Коллеги по команде. А я поздравил их. В этот день в Женеве были и руководители правительства, министерств, крупные бизнесмены. Событие было запоминающимся.
Медведков и МГИМО
— Расскажите, какой была учеба в МГИМО в ваше время? Что Вы помните из студенческой жизни?
— Учеба была интересной и разнообразной — я заканчивал факультет Международных экономических отношений. Например, у нас была такая специальная дисциплина, как товароведение, где учили различать и классифицировать самые различные типы товаров — меха, типы стали и т.д., мы могли их посмотреть и потрогать в оборудованном кабинете. Меня это выручило в профессиональной жизни, когда на переговорах с одной делегацией обсуждались специальные вопросы. Я запомнил из этого курса, как измеряли твердость металлов — либо по методу Бриннеля, либо по методу Роквелла, и выдал это на переговорах в очень подходящий момент. Сам не знаю, каким образом спустя столько лет вспомнил эту информацию. Контрагенты были, мягко говоря, удивлены: «Откуда вы это знаете?» А мы в институте сдавали зачет по измерению твердости металла, вот и все! В мое время было довольно интересное профессиональное образование и, конечно, великолепное языковое.
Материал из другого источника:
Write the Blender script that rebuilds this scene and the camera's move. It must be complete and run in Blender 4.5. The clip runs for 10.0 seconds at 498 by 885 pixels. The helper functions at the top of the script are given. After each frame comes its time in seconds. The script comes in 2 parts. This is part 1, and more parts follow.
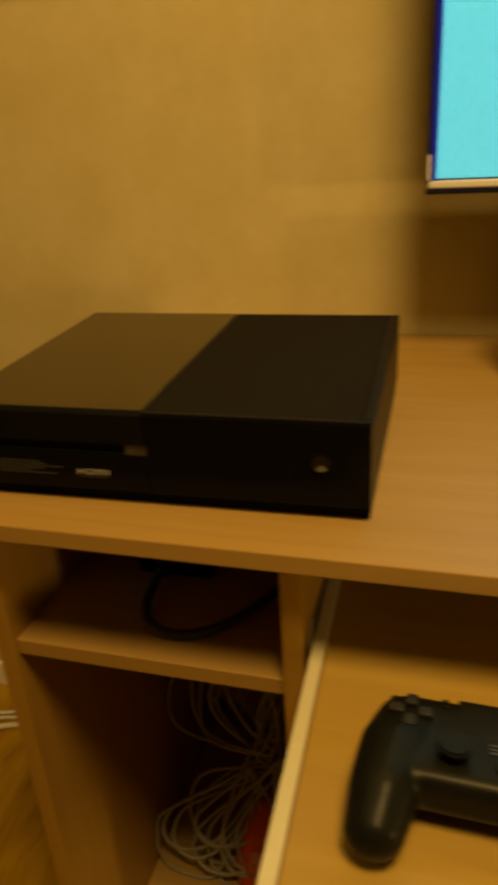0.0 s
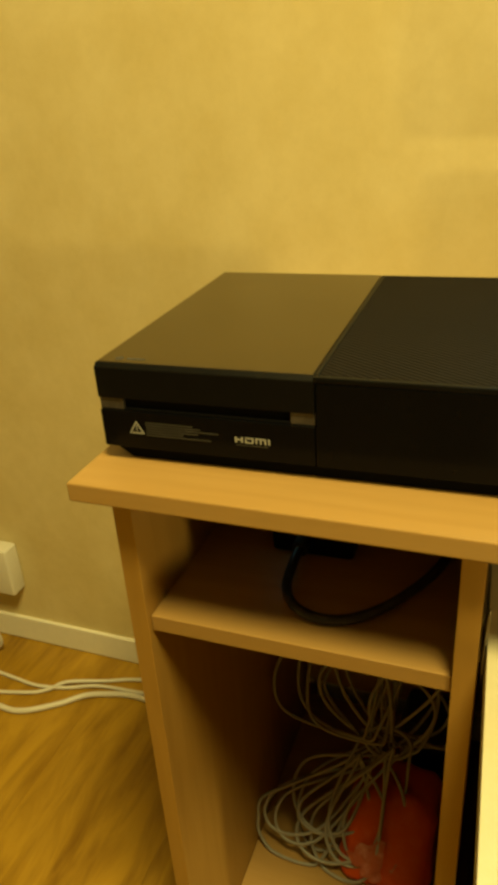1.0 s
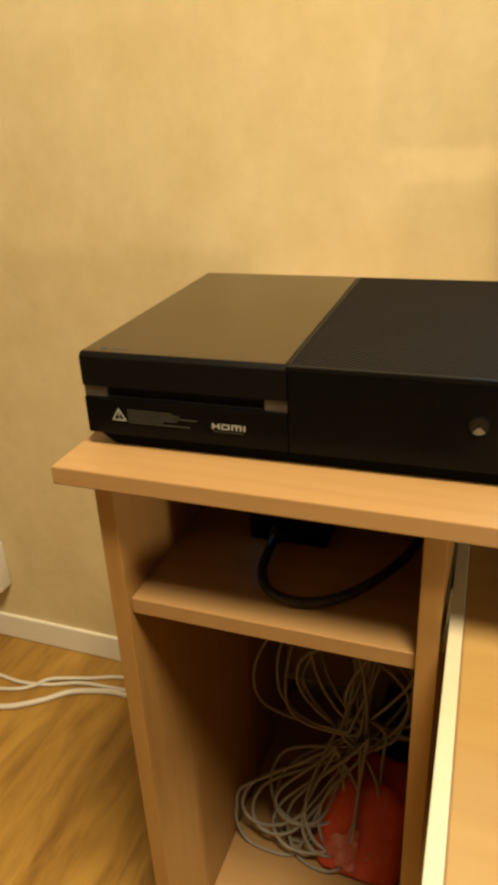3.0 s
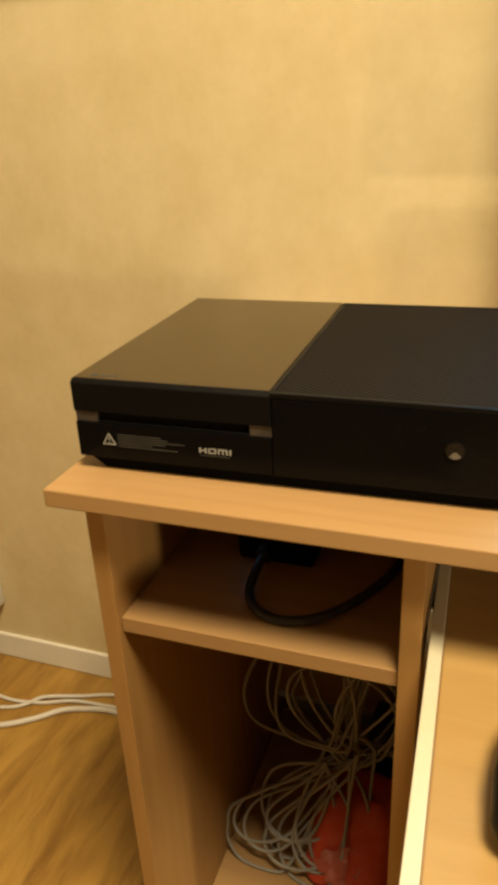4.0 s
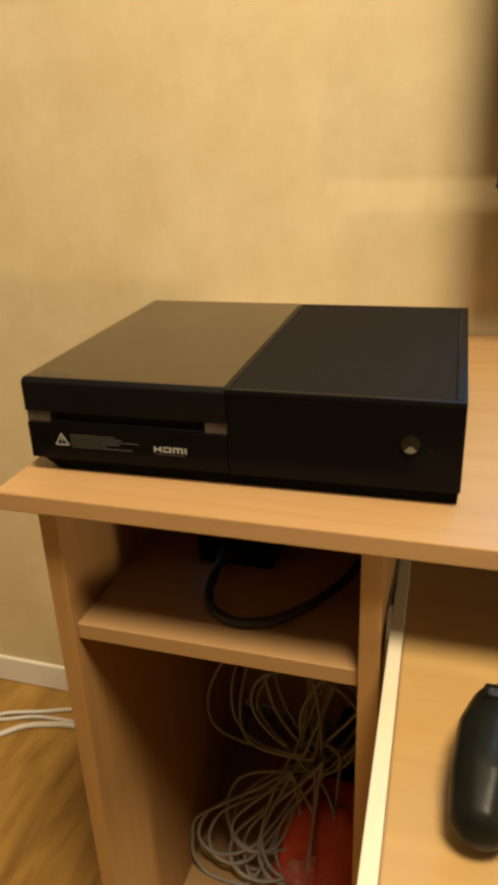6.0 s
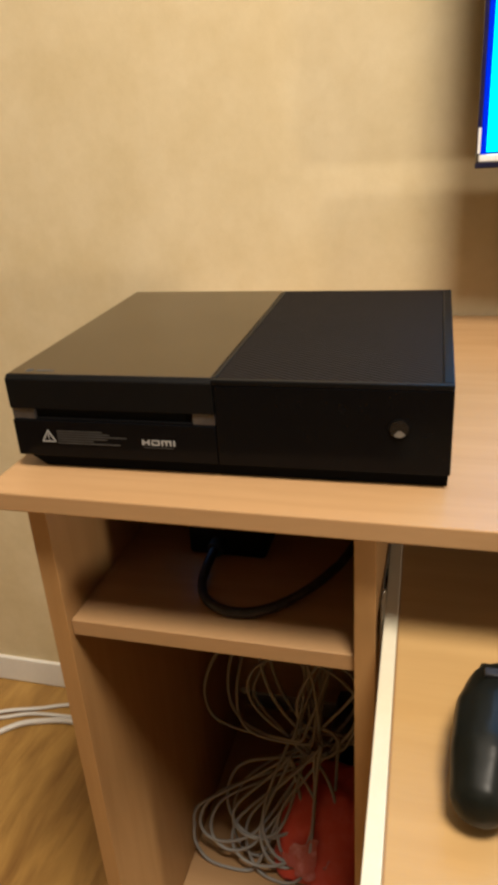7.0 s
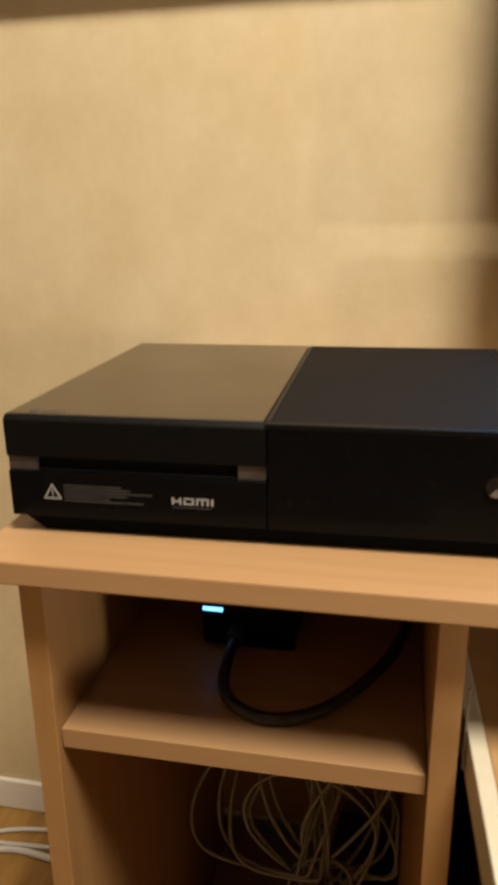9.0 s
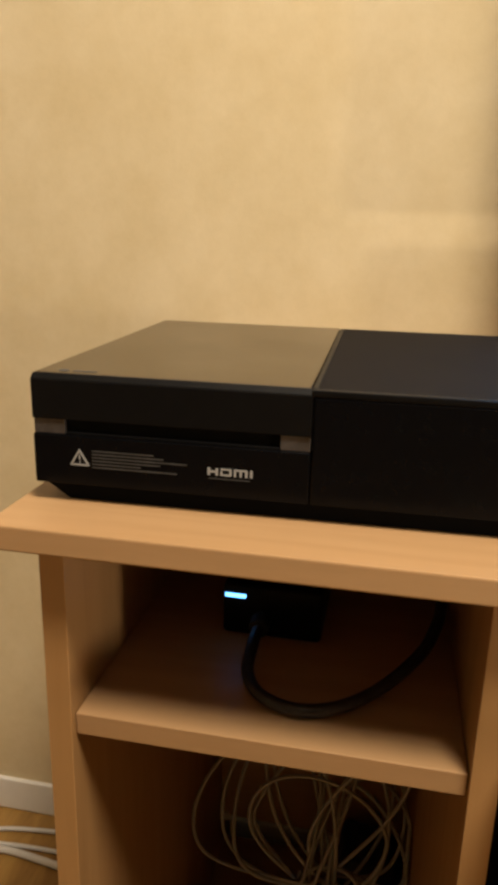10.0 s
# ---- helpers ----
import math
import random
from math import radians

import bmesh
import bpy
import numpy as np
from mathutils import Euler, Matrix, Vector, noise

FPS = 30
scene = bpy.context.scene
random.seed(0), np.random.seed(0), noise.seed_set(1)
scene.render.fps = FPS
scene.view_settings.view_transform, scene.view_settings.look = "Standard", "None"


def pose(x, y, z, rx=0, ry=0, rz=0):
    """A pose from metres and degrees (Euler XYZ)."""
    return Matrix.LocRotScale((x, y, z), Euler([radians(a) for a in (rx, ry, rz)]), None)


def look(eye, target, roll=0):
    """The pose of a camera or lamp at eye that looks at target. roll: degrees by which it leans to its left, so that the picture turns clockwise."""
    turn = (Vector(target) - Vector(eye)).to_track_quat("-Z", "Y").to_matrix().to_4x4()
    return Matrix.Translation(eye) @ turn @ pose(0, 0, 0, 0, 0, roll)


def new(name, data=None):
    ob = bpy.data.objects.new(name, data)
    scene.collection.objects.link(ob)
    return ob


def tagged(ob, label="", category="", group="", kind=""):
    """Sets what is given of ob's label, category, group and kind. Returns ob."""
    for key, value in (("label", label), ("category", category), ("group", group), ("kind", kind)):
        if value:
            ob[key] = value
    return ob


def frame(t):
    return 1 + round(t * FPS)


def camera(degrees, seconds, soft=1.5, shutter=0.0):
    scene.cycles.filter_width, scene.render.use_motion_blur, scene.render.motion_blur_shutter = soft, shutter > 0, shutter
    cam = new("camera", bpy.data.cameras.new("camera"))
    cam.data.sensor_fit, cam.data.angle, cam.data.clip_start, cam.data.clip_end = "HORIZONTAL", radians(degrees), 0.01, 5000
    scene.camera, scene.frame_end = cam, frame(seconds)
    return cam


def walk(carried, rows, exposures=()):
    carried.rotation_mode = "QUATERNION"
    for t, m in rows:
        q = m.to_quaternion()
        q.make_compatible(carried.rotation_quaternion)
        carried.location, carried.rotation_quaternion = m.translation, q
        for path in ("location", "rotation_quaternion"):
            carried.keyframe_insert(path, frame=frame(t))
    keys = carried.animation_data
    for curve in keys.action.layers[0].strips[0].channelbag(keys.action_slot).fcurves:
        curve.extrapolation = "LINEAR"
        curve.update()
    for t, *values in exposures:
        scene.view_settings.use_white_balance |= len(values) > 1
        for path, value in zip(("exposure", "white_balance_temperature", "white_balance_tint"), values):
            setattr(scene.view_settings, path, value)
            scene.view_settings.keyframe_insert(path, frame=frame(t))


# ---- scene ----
cam = camera(37.9, 10.0, soft=4.4, shutter=0.5)
DESK = 0.735
PATH = [
    (0, (0.217, -0.446, 0.275), (-0.316, 1.292, -0.561), -3.7),
    (0.2, (0.189, -0.442, 0.275), (-0.431, 1.263, -0.567), -3.9),
    (0.5, (0.147, -0.432, 0.27), (-0.54, 1.245, -0.576), -4.1),
    (1, (0.122, -0.43, 0.255), (-0.542, 1.235, -0.634), -3.9),
    (1.5, (0.129, -0.447, 0.249), (-0.515, 1.217, -0.655), -3.6),
    (2, (0.135, -0.454, 0.248), (-0.502, 1.22, -0.642), -3.1),
    (2.2, (0.14, -0.455, 0.248), (-0.505, 1.223, -0.629), -3.0),
    (3.5, (0.146, -0.461, 0.255), (-0.493, 1.232, -0.595), -2.8),
    (4, (0.155, -0.467, 0.263), (-0.48, 1.241, -0.561), -2.8),
    (4.5, (0.155, -0.466, 0.263), (-0.472, 1.249, -0.552), -2.6),
    (5, (0.16, -0.467, 0.264), (-0.445, 1.266, -0.531), -2.6),
    (5.5, (0.164, -0.463, 0.251), (-0.406, 1.281, -0.543), -1.9),
    (6.8, (0.16, -0.462, 0.248), (-0.36, 1.297, -0.549), -3.4),
    (7, (0.16, -0.461, 0.249), (-0.355, 1.287, -0.576), -3.9),
    (7.5, (0.163, -0.464, 0.252), (-0.337, 1.296, -0.555), -4.1),
    (8, (0.161, -0.471, 0.256), (-0.354, 1.309, -0.498), -3.7),
    (8.5, (0.137, -0.45, 0.259), (-0.373, 1.37, -0.395), -2.8),
    (8.8, (0.101, -0.418, 0.222), (-0.346, 1.439, -0.37), -1.9),
    (9, (0.071, -0.400, 0.192), (-0.312, 1.474, -0.394), -0.8),
    (9.2, (0.049, -0.388, 0.170), (-0.285, 1.501, -0.397), 0.4),
    (9.5, (0.037, -0.382, 0.157), (-0.299, 1.508, -0.404), 1.6),
    (10, (0.039, -0.387, 0.161), (-0.326, 1.498, -0.398), 1.5),
]
EXPOSURES = [
    (0.0, -1.44, 26000, 7), (0.2, -1.15, 24000, 0), (0.5, -0.7, 21000, -24), (1.0, -0.35, 13000, -23), (1.5, -0.22, 11500, -22), (2.0, -0.1, 8000, -6), (3.3, -0.05, 6700, 8),
    (4.4, -0.10, 6650, 9), (5.5, -0.18, 6600, 10), (7.0, -0.08, 5300, 18), (8.5, -0.10, 5250, 18), (9.0, -0.15, 5350, 18), (10.0, -0.16, 5480, 18),
]
walk(cam, [(t, pose(0, 0, DESK) @ look(eye, target, roll)) for t, eye, target, roll in PATH], EXPOSURES)

# ---- light ----
def area_lamp(name, m, size, watts, colour, shape="DISK"):
    data = bpy.data.lights.new(name, "AREA")
    data.shape, data.size, data.energy, data.color = shape, size, watts, colour
    ob = new(name, data)
    ob.matrix_world = m
    return ob


world = bpy.data.worlds.new("world")
scene.world = world
world.use_nodes = True
world.node_tree.nodes["Background"].inputs[0].default_value = (0.9, 0.75, 0.5, 1)
world.node_tree.nodes["Background"].inputs[1].default_value = 0.0

ceiling_lamp = bpy.data.lights.new("ceiling_spot", "SPOT")
ceiling_lamp.energy, ceiling_lamp.shadow_soft_size, ceiling_lamp.color = 385, 0.30, (1.0, 0.795, 0.495)
ceiling_lamp.spot_size, ceiling_lamp.spot_blend = radians(160), 0.4
new("ceiling_spot", ceiling_lamp).matrix_world = look((0.50, -0.64, DESK + 1.87), (0.27, -0.10, DESK + 0.15))
area_lamp("table_light", look((1.81, -0.64, DESK + 0.17), (0.0, 0.48, DESK + 0.17)), 0.12, 14, (1.0, 0.79, 0.49))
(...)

— Кого из профессоров вы помните?
— Из тех, кто преподает сейчас, — Николая Николаевича Ливенцева, остальные профессора уже на пенсии. Я заканчивал МГИМО довольно давно.
— Сегодняшние выпускники МГИМО идут работать либо в МИД, либо в бизнес. При этом раньше МГИМО готовил специалистов и для внешнеэкономических министерств. Почему нарушилась эта практика, на Ваш взгляд?
— Нынешние студенты экономических факультетов МГИМО изначально ориентированы на «большой бизнес». Система подготовки кадров крупных компаний основана на том, что они набирают будущих работников из студентов последних курсов вузов.
Тем не менее, бывает, что к нам в ведомство приходят молодые специалисты с прекрасным российским и даже западным образованием, мы спрашиваем: «Почему вы идете на государственную службу?» Они отвечают, что их так воспитали родители, что они патриоты и любят свою страну.
— А почему Вы не преподаете в МГИМО?
— Пока не приглашают.
— В последние годы Вы были очень заняты, но, если бы мы пригласили Вас читать цикл мастер-классов с сентября, Вы бы согласились?
— Конечно, ведь МГИМО — моя alma mater.